Lula teve seu julgamento anulado por duas razões. A primeira, alegada pela defesa desde o início, foi a de que o hoje senador Sergio Moro (União-PR), não era o “juiz natural” do caso, visto que nenhuma das condenações do presidente (triplex do Guarujá, sítio de Atibaia e doações ao Instituto Lula) tinha relação com os desvios da Petrobras afeitos a Moro.

Depois da confirmação da decisão de Fachin em plenário, por 8x3, que anulou todos os processos, a 2ª Turma do Supremo ainda votou pela suspeição de Moro. Ambas as decisões tiveram como motor a revelação de conversas nas redes sociais em que Moro instruía os procuradores do caso sobre a investigação, da estratégia das operações à produção de provas.

O processo foi remetido para a Justiça Federal em Brasília sem que o STF se debruçasse sobre o mérito das condenações. No caso de Bolsonaro, o ex-presidente já está na última instância de julgamento. Não há recurso possível além dos embargos infringentes.

Assim como Lula, Bolsonaro ficará numa cela na Superintendência da Polícia Federal em Brasília, três metros quadrados menor do que aquela do atual presidente em Curitiba, mas com as mesmas comodidades. A pedido de Lula, a cela foi provida de uma esteira eletrônica, cujo uso o presidente mantém até hoje.

O regime da prisão não ficará a cargo do ministro Alexandre de Moraes, mas da Vara de Execuções Penais do Distrito Federal. Porém, as condições dificilmente atenderão às demandas da família. Enquanto se manteve em prisão preventiva, Bolsonaro teve direito a visitas diárias, cuja duração de meia hora foi contestada pela família.

Ao longo dos 580 dias em que ficou preso, Lula recebeu visitas praticamente diárias graças à estratégia de sua defesa de explorar o direito, previsto em lei, de acesso de seus advogados. Assim, tanto os atuais ministros Fernando Haddad (Fazenda) e Gleisi Hoffmann (Relações Institucionais), quanto petistas como Wadih Damous, atual presidente da Agência de Saúde e o deputado estadual Emídio de Souza foram acrescidos à equipe de defesa.

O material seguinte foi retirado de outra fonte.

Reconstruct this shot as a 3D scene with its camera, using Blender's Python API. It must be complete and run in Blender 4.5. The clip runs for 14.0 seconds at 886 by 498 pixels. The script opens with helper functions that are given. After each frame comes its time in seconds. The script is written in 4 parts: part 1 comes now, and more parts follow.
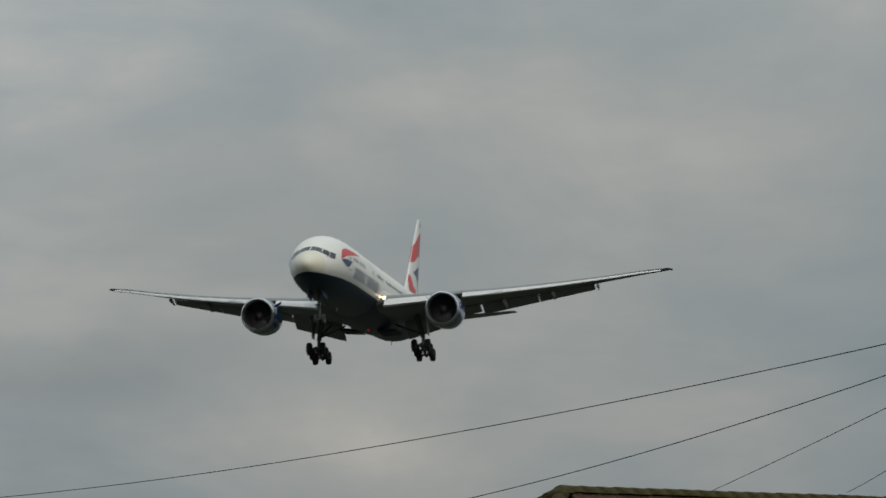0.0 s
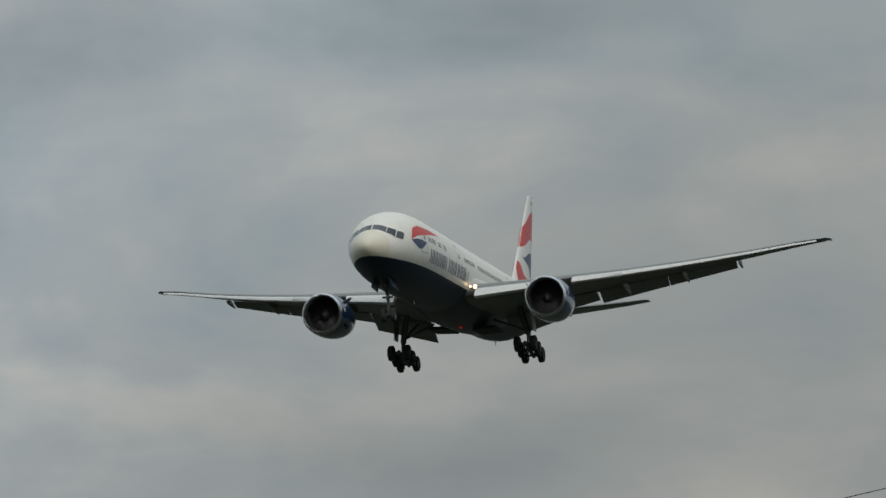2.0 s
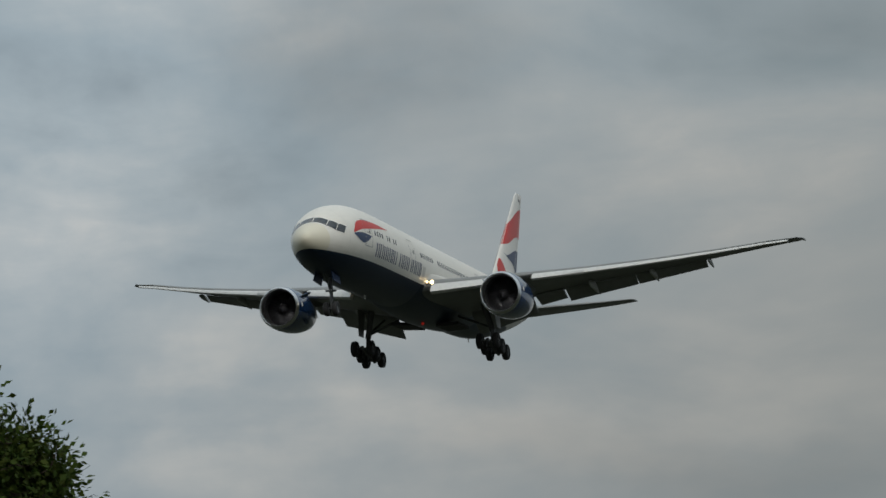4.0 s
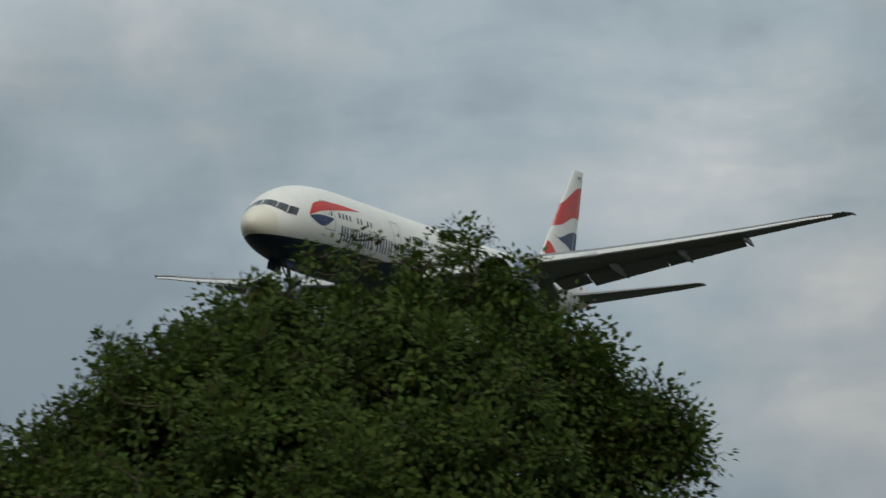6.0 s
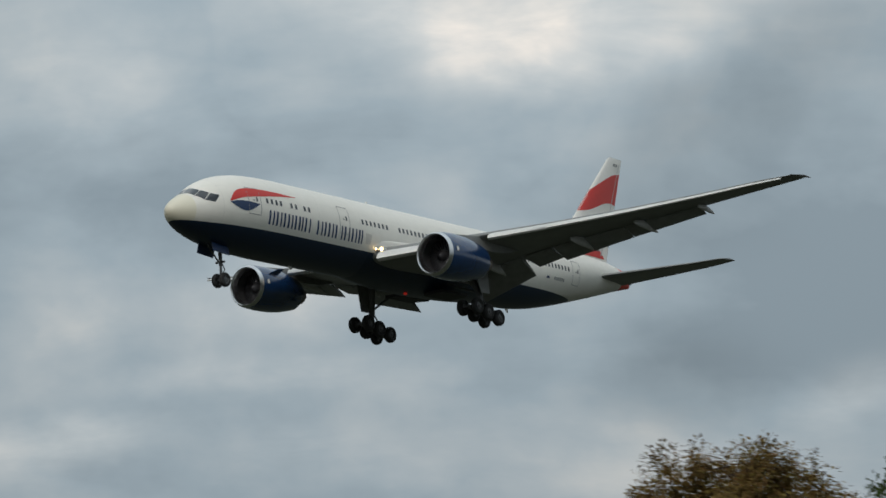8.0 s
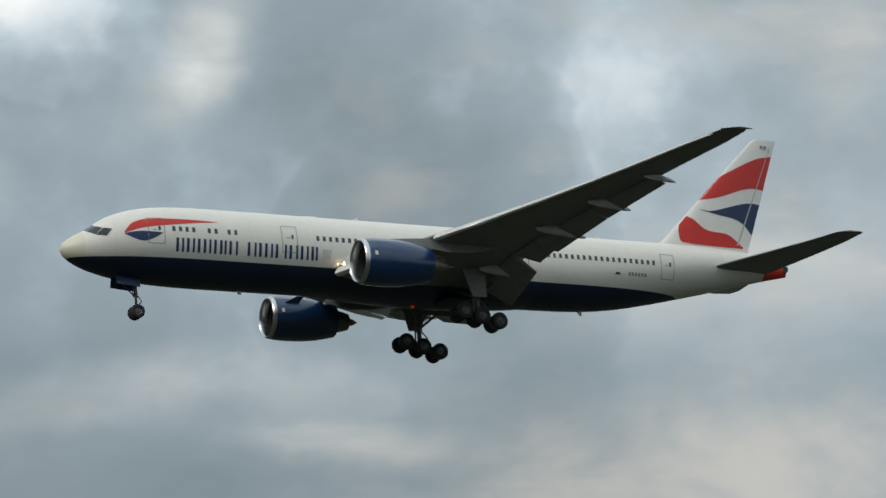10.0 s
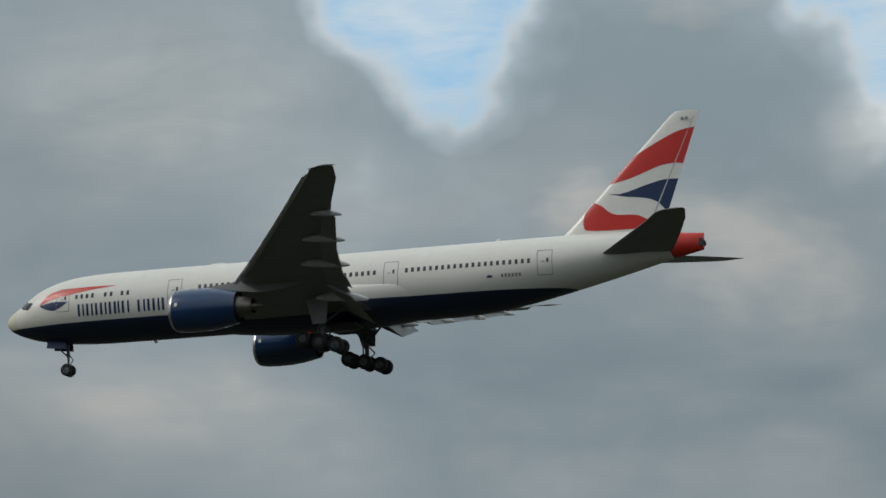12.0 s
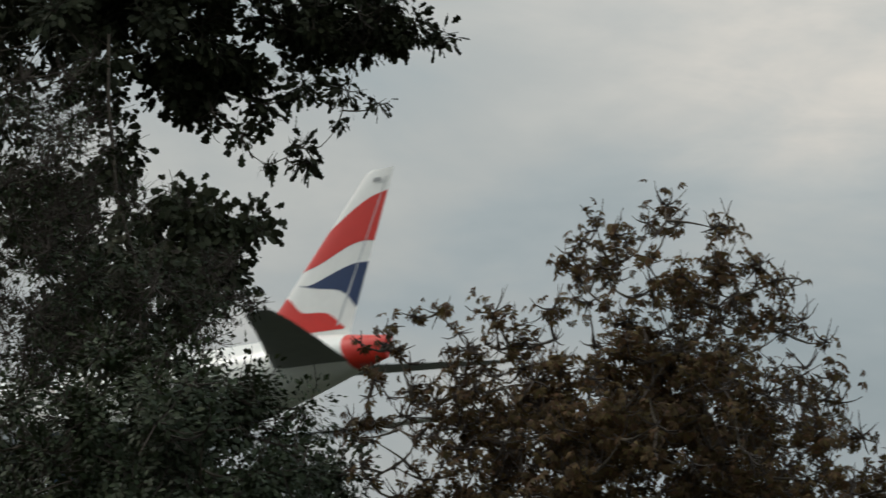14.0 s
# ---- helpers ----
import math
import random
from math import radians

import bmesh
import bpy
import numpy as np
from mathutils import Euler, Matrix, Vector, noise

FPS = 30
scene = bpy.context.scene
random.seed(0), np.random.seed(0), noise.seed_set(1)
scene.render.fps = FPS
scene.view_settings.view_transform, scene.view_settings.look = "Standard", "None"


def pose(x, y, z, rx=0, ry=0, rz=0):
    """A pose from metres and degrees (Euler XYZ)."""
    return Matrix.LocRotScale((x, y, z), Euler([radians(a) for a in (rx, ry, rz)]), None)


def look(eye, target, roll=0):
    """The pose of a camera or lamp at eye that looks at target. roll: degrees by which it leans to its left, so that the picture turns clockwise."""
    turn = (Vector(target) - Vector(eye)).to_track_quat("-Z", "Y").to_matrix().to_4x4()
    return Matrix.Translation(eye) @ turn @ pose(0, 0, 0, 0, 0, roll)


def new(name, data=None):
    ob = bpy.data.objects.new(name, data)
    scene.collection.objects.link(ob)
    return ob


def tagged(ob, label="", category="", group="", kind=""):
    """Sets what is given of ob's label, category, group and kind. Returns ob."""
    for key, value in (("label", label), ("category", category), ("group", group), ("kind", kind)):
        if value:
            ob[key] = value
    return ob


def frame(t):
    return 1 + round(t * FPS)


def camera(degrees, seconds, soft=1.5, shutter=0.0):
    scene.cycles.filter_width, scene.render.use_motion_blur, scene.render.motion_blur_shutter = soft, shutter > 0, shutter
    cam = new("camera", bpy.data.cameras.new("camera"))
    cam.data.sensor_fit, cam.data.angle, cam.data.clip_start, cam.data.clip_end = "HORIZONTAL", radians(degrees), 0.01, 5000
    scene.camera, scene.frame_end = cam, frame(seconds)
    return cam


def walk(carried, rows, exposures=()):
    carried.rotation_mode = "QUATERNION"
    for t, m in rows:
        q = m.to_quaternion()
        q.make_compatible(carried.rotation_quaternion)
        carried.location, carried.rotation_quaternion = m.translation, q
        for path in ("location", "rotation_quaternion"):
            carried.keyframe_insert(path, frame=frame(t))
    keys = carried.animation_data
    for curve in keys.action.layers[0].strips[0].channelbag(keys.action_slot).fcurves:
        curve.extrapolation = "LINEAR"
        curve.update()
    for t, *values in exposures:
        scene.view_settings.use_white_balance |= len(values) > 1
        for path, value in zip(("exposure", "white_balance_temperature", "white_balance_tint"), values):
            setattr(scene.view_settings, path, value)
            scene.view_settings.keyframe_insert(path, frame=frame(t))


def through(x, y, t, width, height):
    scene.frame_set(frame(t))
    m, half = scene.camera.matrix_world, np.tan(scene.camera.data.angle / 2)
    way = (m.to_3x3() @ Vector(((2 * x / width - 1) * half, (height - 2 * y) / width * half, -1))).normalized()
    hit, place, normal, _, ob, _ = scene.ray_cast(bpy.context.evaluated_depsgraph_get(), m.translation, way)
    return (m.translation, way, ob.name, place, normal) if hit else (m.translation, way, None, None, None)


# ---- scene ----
SECONDS = 14.0
cam = camera(17.15, SECONDS, soft=1.5, shutter=0.2)

# seconds, x, y, z, pan (clockwise from +y), tilt, lean to the right
VIEW = (
    (0.0, -0.00, -0.00, 1.6, 86.336, 8.008, -0.022),
    (0.5, -0.00, -0.00, 1.6, 83.678, 7.332, 1.507),
    (1.0, -0.00, -0.00, 1.6, 82.173, 7.447, 2.135),
    (1.5, -0.00, -0.00, 1.6, 80.638, 8.437, 2.166),
    (2.0, -0.00, -0.00, 1.6, 78.896, 9.608, 2.311),
    (2.5, -0.00, -0.00, 1.6, 77.490, 9.980, 2.382),
    (3.0, -0.00, -0.00, 1.6, 75.372, 10.450, 1.710),
    (3.2, -0.00, -0.00, 1.6, 74.909, 10.421, 1.720),
    (3.7, 0.00, 0.00, 1.6, 73.372, 10.332, 1.590),
    (4.1, 0.00, 0.00, 1.6, 72.152, 10.158, 1.518),
    (4.6, 0.00, 0.00, 1.6, 70.313, 9.861, 1.463),
    (5.0, 0.00, 0.00, 1.6, 68.344, 9.596, 1.441),
    (5.5, 0.00, 0.00, 1.6, 65.035, 9.338, 1.433),
    (6.0, -1.41, -0.88, 1.6, 59.856, 9.445, 1.602),
    (6.5, -4.96, -3.10, 1.6, 56.319, 9.273, 1.778),
    (7.0, -9.59, -5.99, 1.6, 52.772, 8.401, 2.297),
    (7.5, -12.26, -7.66, 1.6, 49.498, 8.224, 3.629),
    (8.0, -13.49, -8.43, 1.6, 44.344, 8.915, 2.828),
    (8.2, -13.97, -8.73, 1.6, 42.068, 9.240, 2.214),
    (8.6, -14.49, -9.06, 1.6, 37.462, 9.900, 2.241),
    (9.0, -14.85, -9.28, 1.6, 32.644, 10.700, 2.323),
    (9.5, -15.12, -9.45, 1.6, 26.094, 11.900, 2.506),
    (9.9, -15.22, -9.51, 1.6, 20.249, 12.800, 2.719),
    (10.3, -15.25, -9.53, 1.6, 13.702, 13.600, 2.994),
    (10.5, -15.25, -9.53, 1.6, 10.228, 13.900, 3.147),
    (11.0, -15.25, -9.53, 1.6, 0.942, 13.500, 1.205),
    (11.5, -15.25, -9.53, 1.6, -9.715, 12.200, 0.023),
    (12.0, -15.25, -9.53, 1.6, -17.258, 11.839, 0.822),
    (12.5, -15.25, -9.53, 1.6, -27.454, 10.171, 1.971),
    (13.0, -15.64, -9.83, 1.6, -38.400, 11.726, -1.606),
    (13.5, -16.04, -10.14, 1.6, -41.098, 10.423, -1.503),
    (14.0, -16.43, -10.44, 1.6, -42.555, 10.265, -2.879),
)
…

Dos três filhos mais velhos do ex-presidente, apenas o senador Flávio Bolsonaro (PL-RJ) é elegível para visitá-lo. O vereador Carlos Bolsonaro não é formado em Direito e o deputado federal Eduardo Bolsonaro (PL-SP) fugiu para os EUA antes de se tornar réu por coação no curso do processo no STF.

A ex-primeira-dama, Michelle Bolsonaro, poderá se encaixar na condição de “visita íntima”, mas o presidente do seu partido, Valdemar Costa Neto (PL), terá dificuldades de fazer visitas frequentes ao ex-presidente visto que é administrador de empresas. A ausência de um diploma de advogado também privará o governador Tarcísio de Freitas, engenheiro de formação, de visitar aquele de quem pretende obter apoio para uma eventual candidatura à Presidência.

A diferença mais visível da prisão dos dois presidentes, porém, é a presença de manifestantes. No caso de Lula, além do ato ecumênico em São Bernardo do Campo, que aglomerou os militantes, sua saída, em meio à multidão que cercava o Sindicato dos Metalúrgicos, foi programada para simbolizar um líder sendo arrancado dos braços do povo. A aura foi mantida na vigília em Curitiba, que seria resgatada na subida da rampa de seu terceiro mandato.

No caso de Bolsonaro, a dificuldade de agregar reação popular à prisão já era patente desde 7 de setembro, que teve o menor público desde sua saída do poder. Foi confirmada pelas poucas centenas de pessoas que Flávio Bolsonaro foi capaz de arregimentar ao longo das vigílias que promoveu, nem mesmo aquela do dia em que o ex-presidente foi levado de sua casa. No dia em que começou o cumprimento de sua pena, havia mais jornalistas em frente à superintendência da PF do que apoiadores.

A se confirmar, a ausência de povo, paradoxalmente, pode vir a ajudar o Centrão a demover a resistência da família a lançar um candidato próprio. Estaria prejudicado o argumento de que, apesar de preso, é Bolsonaro quem lidera e arregimenta o eleitor de direita no país.